Aboriginal child care centre faces funding uncertainty

A centre for Aboriginal early childhood and family care in Melbourne’s north that has a proven track record delivering on the goals outlined in Closing the Gap policies is now calling for a greater commitment from the state and federal governments to end its funding uncertainty.

The Bubup Wilam Aboriginal Child and Family Centre in Thomastown helps Indigenous children and families in Melbourne’s northern suburbs by delivering on Closing the Gap measures like keeping families together and equipping Aboriginal children with the skills needed to transition to school.

Educators at the Bubup Wilam Aboriginal child and family centre.Credit:Justin McManus

When it opened in 2012 it was the first early years education and care service of its kind in Victoria and only one of three in Australia. It is managed, led and controlled by a board of nine Aboriginal community members and an Aboriginal chief executive officer.

Despite a decade of positive outcomes, the community-controlled centre’s board says it remains under-funded. They are calling for bipartisan support from government to ensure the ongoing delivery of a holistic, culturally safe model of care.

Bubup Wilam board member, Wendy Brabham, describes the centre as being “old practice expressed in new practice that is relevant today”, but says its approach often is not recognised by government.

“Government often sees it as a mainstream, early childhood kinder. The whole funding streams are wrong because we’re doing a great service to primary and secondary school with our approach at early childhood level. We prepare the child to live with two world views,” says Brabham.

“Our model equally places western knowledge systems and Aboriginal and Torres Strait Islander knowledge systems in educating the child before they get to school.”

Brabham says school curriculums still do not invest enough time or resources into curriculum development for First Nations children to counteract the harm done by assimilation policies and to provide “relatable” equal learning.

“We’re preparing our children for Australian society, but we’re equipping them appropriately.
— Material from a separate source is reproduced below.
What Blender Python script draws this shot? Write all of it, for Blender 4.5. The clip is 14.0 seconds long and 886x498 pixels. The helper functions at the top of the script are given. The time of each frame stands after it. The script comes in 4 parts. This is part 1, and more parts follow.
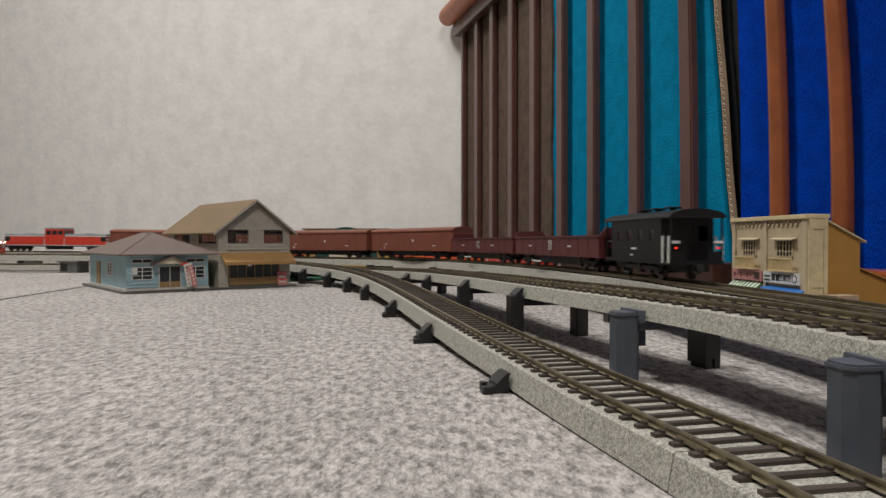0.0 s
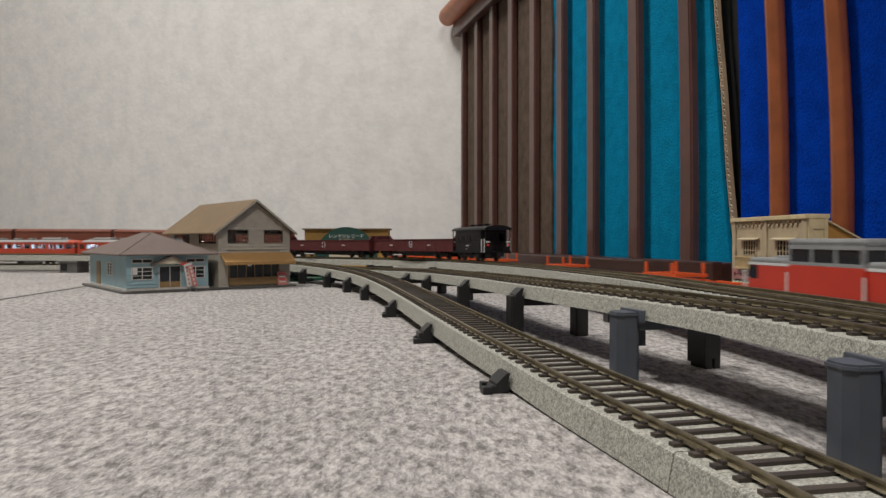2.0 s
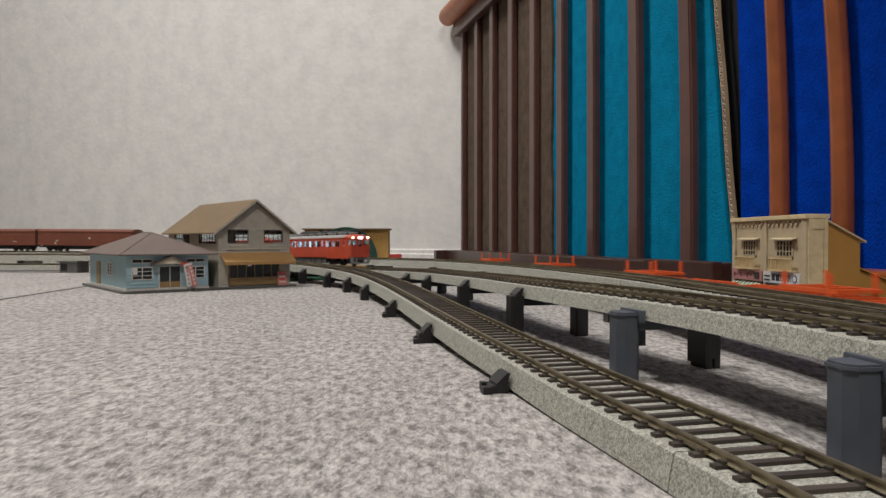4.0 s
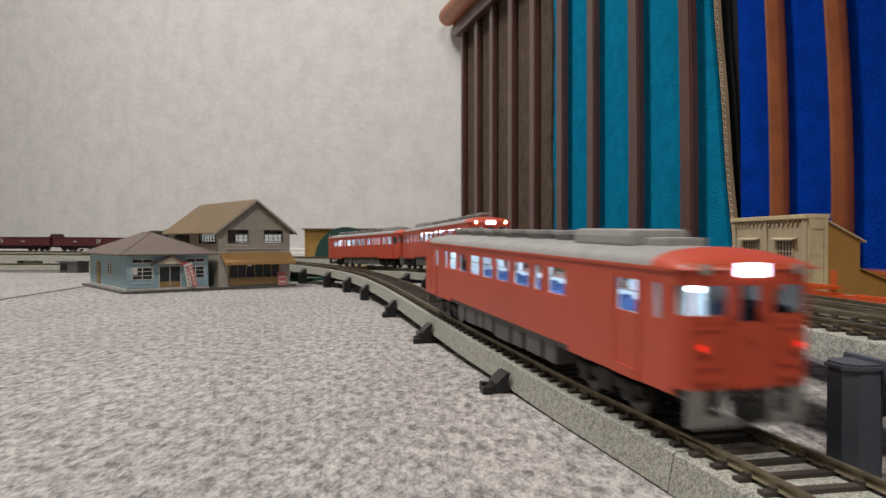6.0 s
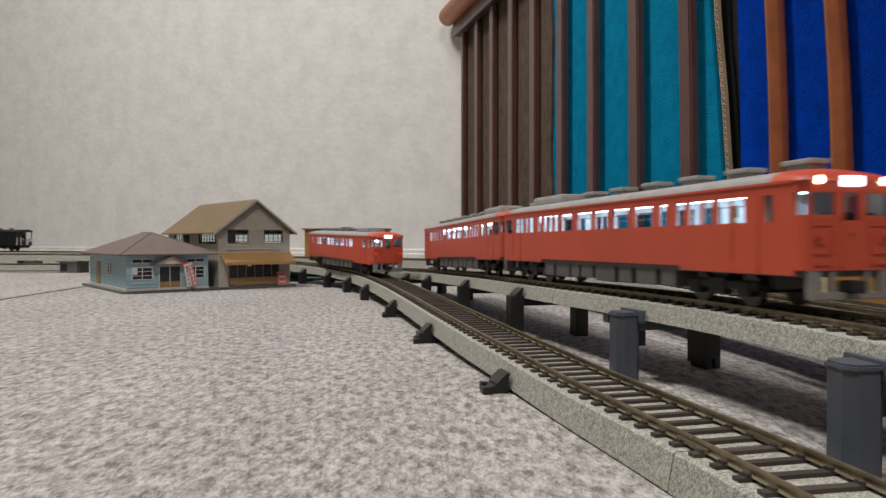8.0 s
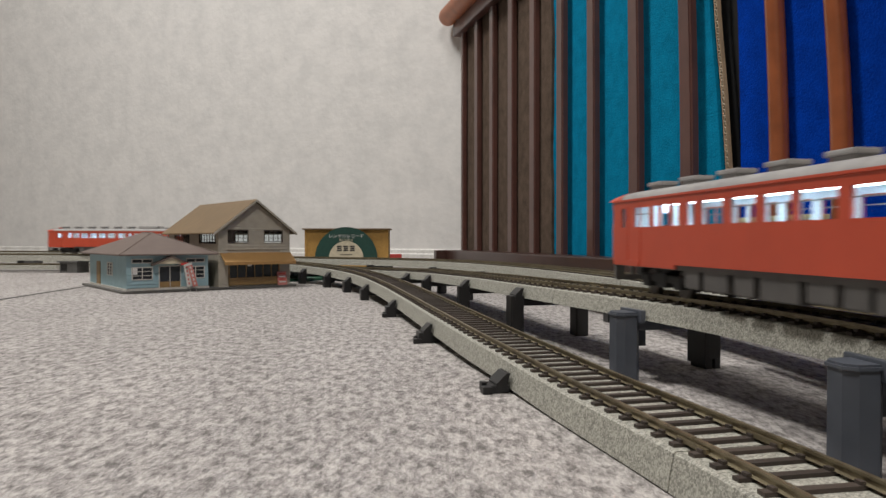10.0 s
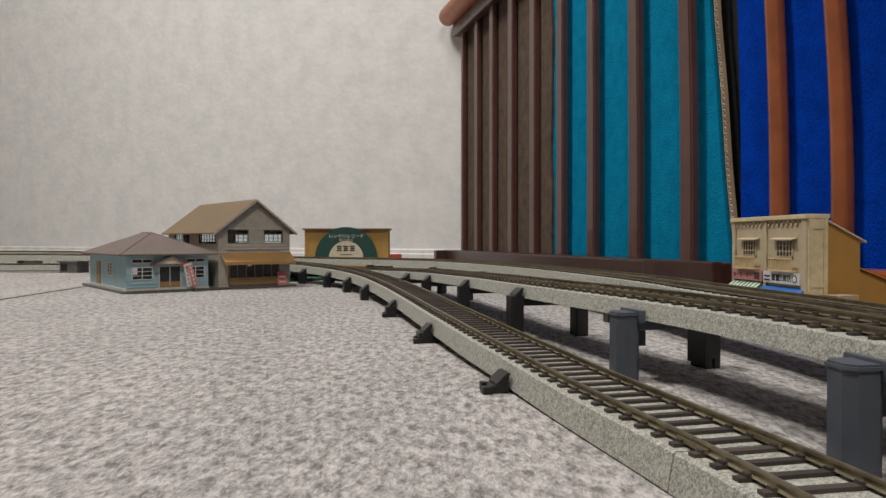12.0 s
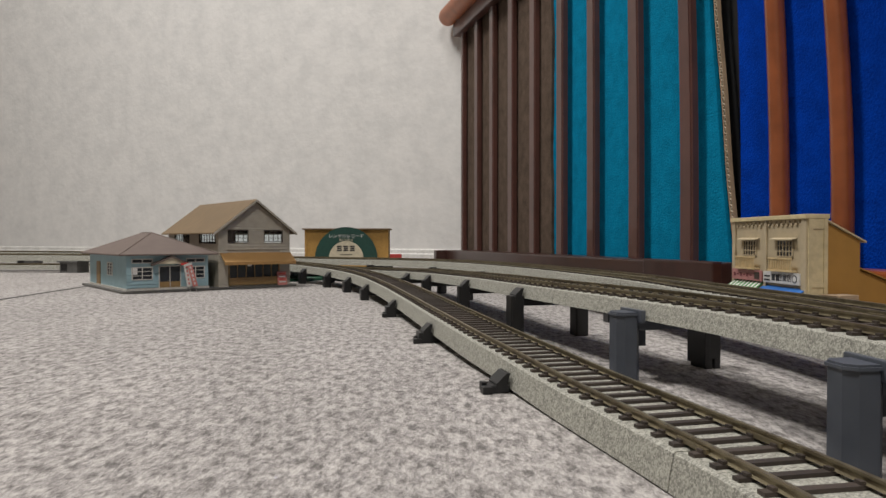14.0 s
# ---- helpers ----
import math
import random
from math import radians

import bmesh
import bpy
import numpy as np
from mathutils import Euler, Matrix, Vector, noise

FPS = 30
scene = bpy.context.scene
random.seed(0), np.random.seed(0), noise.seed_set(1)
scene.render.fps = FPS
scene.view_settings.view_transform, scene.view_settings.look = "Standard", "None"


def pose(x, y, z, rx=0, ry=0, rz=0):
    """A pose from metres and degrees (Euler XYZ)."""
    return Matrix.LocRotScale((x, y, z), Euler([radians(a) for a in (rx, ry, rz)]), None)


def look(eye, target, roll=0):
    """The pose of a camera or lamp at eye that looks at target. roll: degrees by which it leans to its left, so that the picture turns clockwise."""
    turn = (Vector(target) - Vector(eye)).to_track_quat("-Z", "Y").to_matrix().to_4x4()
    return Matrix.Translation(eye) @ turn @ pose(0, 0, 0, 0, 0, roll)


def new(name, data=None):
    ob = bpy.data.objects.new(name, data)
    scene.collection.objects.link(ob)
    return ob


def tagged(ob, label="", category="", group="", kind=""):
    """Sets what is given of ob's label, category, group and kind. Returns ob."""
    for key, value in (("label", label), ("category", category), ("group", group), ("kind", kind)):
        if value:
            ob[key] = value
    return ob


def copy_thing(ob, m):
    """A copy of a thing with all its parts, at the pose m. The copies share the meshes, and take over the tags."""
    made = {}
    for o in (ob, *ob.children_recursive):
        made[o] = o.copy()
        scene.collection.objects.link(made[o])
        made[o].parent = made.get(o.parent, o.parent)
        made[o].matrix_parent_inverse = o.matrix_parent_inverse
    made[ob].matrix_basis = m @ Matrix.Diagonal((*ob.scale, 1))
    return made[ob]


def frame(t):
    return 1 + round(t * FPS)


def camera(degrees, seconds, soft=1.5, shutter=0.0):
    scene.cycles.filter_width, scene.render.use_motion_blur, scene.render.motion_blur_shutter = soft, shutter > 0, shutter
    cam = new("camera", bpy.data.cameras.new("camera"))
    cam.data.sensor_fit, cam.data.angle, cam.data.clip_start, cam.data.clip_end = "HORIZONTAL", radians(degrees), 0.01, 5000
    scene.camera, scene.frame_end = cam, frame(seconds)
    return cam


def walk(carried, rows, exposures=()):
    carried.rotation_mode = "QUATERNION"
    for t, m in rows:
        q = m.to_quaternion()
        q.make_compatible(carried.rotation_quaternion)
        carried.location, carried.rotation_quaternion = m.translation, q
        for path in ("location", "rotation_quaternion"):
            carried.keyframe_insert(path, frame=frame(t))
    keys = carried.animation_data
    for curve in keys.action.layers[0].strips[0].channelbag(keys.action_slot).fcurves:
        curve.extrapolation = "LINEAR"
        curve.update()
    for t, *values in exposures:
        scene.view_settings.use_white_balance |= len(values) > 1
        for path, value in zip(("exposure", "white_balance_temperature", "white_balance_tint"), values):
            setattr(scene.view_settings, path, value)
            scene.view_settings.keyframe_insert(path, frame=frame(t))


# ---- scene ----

They’ve been raised by their community through the centre, and our community values flow on better,” she says.

Brabham, who has worked in Aboriginal education since 1976 and was an Aboriginal liaison officer for a 1985 review of early childhood services in Victoria, said she had observed the gains in skills and confidence in the children and families going through the centre.

“After a year in any of our rooms you can see how strong they are in themselves,” Brabham says.

An analysis of the service, commissioned by the centre’s CEO Lisa Thorpe on its 10th anniversary, highlighted that Bubup Wilam had positively contributed to 13 of the 17 Closing the Gap targets that impact on the life outcomes of Aboriginal and Torres Strait Islander people.

The Ernst & Young report also demonstrated that the centre delivered value for money with a cost-benefit higher than similar organisations and programs.

“If governments are truly looking to make change in Aboriginal people’s lives, they should be investing in successful evidence-based early years programs like Bubup Wilam. Their own reports show they are failing to meet their own targets; we are exceeding their targets,” says Thorpe.

“The question we all need to ask, what is the cost long-term if this proven model of care is not supported?”

The office of the minister for Aboriginal Affairs in Victoria was contacted for comment.